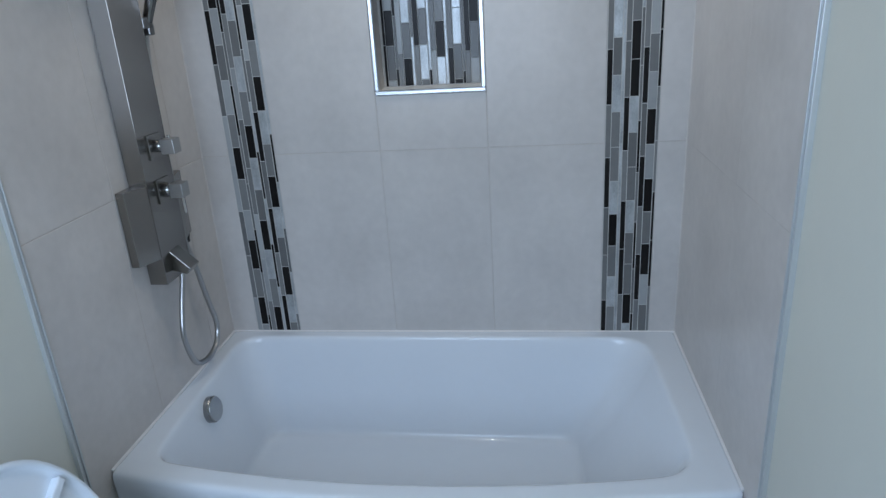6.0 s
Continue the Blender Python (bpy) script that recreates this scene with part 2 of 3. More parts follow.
bm = prism([(-0.13, ROOM_Y - 0.12, ceil(-0.13)), (ROOM_X + 0.12, ROOM_Y - 0.12, ceil(ROOM_X + 0.12)),
            (ROOM_X + 0.12, ROOM_Y - 0.12, ceil(ROOM_X + 0.12) + 0.4), (-0.13, ROOM_Y - 0.12, ceil(ROOM_X + 0.12) + 0.4)], (0, -ROOM_Y + 0.25, 0))
structure("ceiling", bm, CEILING, "sloped off-white painted ceiling", "ceiling")


# ---- the bathtub ----
def quad_loop(bl, br, fr, fl, bow, r, z, n=14, m=7, cut=0.0):
    """A rounded four-sided loop at height z whose front edge bows outwards; cut takes that much off the bow."""
    c = [Vector((*p, 0)) for p in (bl, br, fr, fl)]
    out = []
    rr = (r, r, r, r) if isinstance(r, float) else r
    for i in range(4):
        a, b, d = c[i - 1], c[i], c[(i + 1) % 4]
        s, e = b + (a - b).normalized() * rr[i], b + (d - b).normalized() * rr[i]
        for k in range(m):
            t = k / (m - 1)
            out.append(((1 - t) ** 2 * s + 2 * t * (1 - t) * b + t * t * e, i, t))
        f = d + (b - d).normalized() * rr[(i + 1) % 4]
        for k in range(1, n):
            out.append((e + (f - e) * (k / n), i, None))
    xs0, xs1 = min(bl[0], fl[0]), max(br[0], fr[0])
    ymid = (bl[1] + fl[1]) / 2
    pts = []
    for p, _, _ in out:
        s = (2 * p.x - xs0 - xs1) / (xs1 - xs0)
        share = max(0.0, min(1.0, (ymid - p.y) / (ymid - fl[1])))
        out_by = bow * max(0.0, 1 - s * s)
        if cut:
            out_by = 0.5 * (out_by - cut + math.hypot(out_by - cut, 0.003)) - 0.0005
        pts.append((p.x, p.y - share ** 3 * out_by, z))
    return pts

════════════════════

• Your goal
Quote the data above in full and without alteration; skip the pictures.

• Finished task
6.0 s
Continue the Blender Python (bpy) script that recreates this scene with part 2 of 3. More parts follow.
bm = prism([(-0.13, ROOM_Y - 0.12, ceil(-0.13)), (ROOM_X + 0.12, ROOM_Y - 0.12, ceil(ROOM_X + 0.12)),
            (ROOM_X + 0.12, ROOM_Y - 0.12, ceil(ROOM_X + 0.12) + 0.4), (-0.13, ROOM_Y - 0.12, ceil(ROOM_X + 0.12) + 0.4)], (0, -ROOM_Y + 0.25, 0))
structure("ceiling", bm, CEILING, "sloped off-white painted ceiling", "ceiling")


# ---- the bathtub ----
def quad_loop(bl, br, fr, fl, bow, r, z, n=14, m=7, cut=0.0):
    """A rounded four-sided loop at height z whose front edge bows outwards; cut takes that much off the bow."""
    c = [Vector((*p, 0)) for p in (bl, br, fr, fl)]
    out = []
    rr = (r, r, r, r) if isinstance(r, float) else r
    for i in range(4):
        a, b, d = c[i - 1], c[i], c[(i + 1) % 4]
        s, e = b + (a - b).normalized() * rr[i], b + (d - b).normalized() * rr[i]
        for k in range(m):
            t = k / (m - 1)
            out.append(((1 - t) ** 2 * s + 2 * t * (1 - t) * b + t * t * e, i, t))
        f = d + (b - d).normalized() * rr[(i + 1) % 4]
        for k in range(1, n):
            out.append((e + (f - e) * (k / n), i, None))
    xs0, xs1 = min(bl[0], fl[0]), max(br[0], fr[0])
    ymid = (bl[1] + fl[1]) / 2
    pts = []
    for p, _, _ in out:
        s = (2 * p.x - xs0 - xs1) / (xs1 - xs0)
        share = max(0.0, min(1.0, (ymid - p.y) / (ymid - fl[1])))
        out_by = bow * max(0.0, 1 - s * s)
        if cut:
            out_by = 0.5 * (out_by - cut + math.hypot(out_by - cut, 0.003)) - 0.0005
        pts.append((p.x, p.y - share ** 3 * out_by, z))
    return pts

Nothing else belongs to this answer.